Directive
Take the data that follows and retype it word for word.
====== Data excerpts
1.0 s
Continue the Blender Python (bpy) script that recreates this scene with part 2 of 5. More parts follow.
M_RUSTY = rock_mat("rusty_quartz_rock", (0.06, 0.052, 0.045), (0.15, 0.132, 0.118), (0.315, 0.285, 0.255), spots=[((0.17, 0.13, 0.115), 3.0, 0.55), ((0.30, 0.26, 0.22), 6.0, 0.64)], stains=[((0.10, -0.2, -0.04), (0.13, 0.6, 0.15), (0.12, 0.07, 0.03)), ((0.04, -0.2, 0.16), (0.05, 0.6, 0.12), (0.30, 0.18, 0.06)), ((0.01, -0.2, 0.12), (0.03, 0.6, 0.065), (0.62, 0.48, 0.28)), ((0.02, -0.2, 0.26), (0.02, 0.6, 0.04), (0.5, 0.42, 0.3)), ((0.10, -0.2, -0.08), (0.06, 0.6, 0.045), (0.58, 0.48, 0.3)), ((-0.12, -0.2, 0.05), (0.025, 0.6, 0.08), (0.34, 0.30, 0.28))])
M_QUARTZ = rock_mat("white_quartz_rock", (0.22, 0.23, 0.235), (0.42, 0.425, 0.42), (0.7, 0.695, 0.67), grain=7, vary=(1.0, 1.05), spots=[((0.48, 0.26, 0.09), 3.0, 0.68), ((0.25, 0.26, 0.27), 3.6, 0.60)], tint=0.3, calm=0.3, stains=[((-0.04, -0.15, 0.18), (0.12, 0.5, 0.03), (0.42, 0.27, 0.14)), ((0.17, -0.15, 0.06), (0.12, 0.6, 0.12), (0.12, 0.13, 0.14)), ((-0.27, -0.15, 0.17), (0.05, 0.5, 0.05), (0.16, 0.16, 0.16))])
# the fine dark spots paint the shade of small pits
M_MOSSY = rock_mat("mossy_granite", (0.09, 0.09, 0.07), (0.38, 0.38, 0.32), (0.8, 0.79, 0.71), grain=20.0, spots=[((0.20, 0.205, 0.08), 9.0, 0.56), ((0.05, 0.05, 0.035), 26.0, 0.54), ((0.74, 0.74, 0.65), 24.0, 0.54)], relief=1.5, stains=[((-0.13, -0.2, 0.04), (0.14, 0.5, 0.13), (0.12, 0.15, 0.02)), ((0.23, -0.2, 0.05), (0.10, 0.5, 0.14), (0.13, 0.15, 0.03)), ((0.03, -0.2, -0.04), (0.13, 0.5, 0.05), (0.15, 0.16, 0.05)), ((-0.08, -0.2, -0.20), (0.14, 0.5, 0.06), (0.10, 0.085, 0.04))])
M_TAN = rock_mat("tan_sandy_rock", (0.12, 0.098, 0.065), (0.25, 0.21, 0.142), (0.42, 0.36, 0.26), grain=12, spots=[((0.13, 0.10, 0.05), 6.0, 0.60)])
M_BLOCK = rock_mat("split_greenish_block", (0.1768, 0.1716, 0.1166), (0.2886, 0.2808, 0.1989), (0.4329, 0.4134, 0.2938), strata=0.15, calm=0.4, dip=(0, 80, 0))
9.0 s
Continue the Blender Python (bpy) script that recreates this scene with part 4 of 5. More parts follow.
============
The solution
1.0 s
Continue the Blender Python (bpy) script that recreates this scene with part 2 of 5. More parts follow.
M_RUSTY = rock_mat("rusty_quartz_rock", (0.06, 0.052, 0.045), (0.15, 0.132, 0.118), (0.315, 0.285, 0.255), spots=[((0.17, 0.13, 0.115), 3.0, 0.55), ((0.30, 0.26, 0.22), 6.0, 0.64)], stains=[((0.10, -0.2, -0.04), (0.13, 0.6, 0.15), (0.12, 0.07, 0.03)), ((0.04, -0.2, 0.16), (0.05, 0.6, 0.12), (0.30, 0.18, 0.06)), ((0.01, -0.2, 0.12), (0.03, 0.6, 0.065), (0.62, 0.48, 0.28)), ((0.02, -0.2, 0.26), (0.02, 0.6, 0.04), (0.5, 0.42, 0.3)), ((0.10, -0.2, -0.08), (0.06, 0.6, 0.045), (0.58, 0.48, 0.3)), ((-0.12, -0.2, 0.05), (0.025, 0.6, 0.08), (0.34, 0.30, 0.28))])
M_QUARTZ = rock_mat("white_quartz_rock", (0.22, 0.23, 0.235), (0.42, 0.425, 0.42), (0.7, 0.695, 0.67), grain=7, vary=(1.0, 1.05), spots=[((0.48, 0.26, 0.09), 3.0, 0.68), ((0.25, 0.26, 0.27), 3.6, 0.60)], tint=0.3, calm=0.3, stains=[((-0.04, -0.15, 0.18), (0.12, 0.5, 0.03), (0.42, 0.27, 0.14)), ((0.17, -0.15, 0.06), (0.12, 0.6, 0.12), (0.12, 0.13, 0.14)), ((-0.27, -0.15, 0.17), (0.05, 0.5, 0.05), (0.16, 0.16, 0.16))])
# the fine dark spots paint the shade of small pits
M_MOSSY = rock_mat("mossy_granite", (0.09, 0.09, 0.07), (0.38, 0.38, 0.32), (0.8, 0.79, 0.71), grain=20.0, spots=[((0.20, 0.205, 0.08), 9.0, 0.56), ((0.05, 0.05, 0.035), 26.0, 0.54), ((0.74, 0.74, 0.65), 24.0, 0.54)], relief=1.5, stains=[((-0.13, -0.2, 0.04), (0.14, 0.5, 0.13), (0.12, 0.15, 0.02)), ((0.23, -0.2, 0.05), (0.10, 0.5, 0.14), (0.13, 0.15, 0.03)), ((0.03, -0.2, -0.04), (0.13, 0.5, 0.05), (0.15, 0.16, 0.05)), ((-0.08, -0.2, -0.20), (0.14, 0.5, 0.06), (0.10, 0.085, 0.04))])
M_TAN = rock_mat("tan_sandy_rock", (0.12, 0.098, 0.065), (0.25, 0.21, 0.142), (0.42, 0.36, 0.26), grain=12, spots=[((0.13, 0.10, 0.05), 6.0, 0.60)])
M_BLOCK = rock_mat("split_greenish_block", (0.1768, 0.1716, 0.1166), (0.2886, 0.2808, 0.1989), (0.4329, 0.4134, 0.2938), strata=0.15, calm=0.4, dip=(0, 80, 0))
9.0 s
Continue the Blender Python (bpy) script that recreates this scene with part 4 of 5. More parts follow.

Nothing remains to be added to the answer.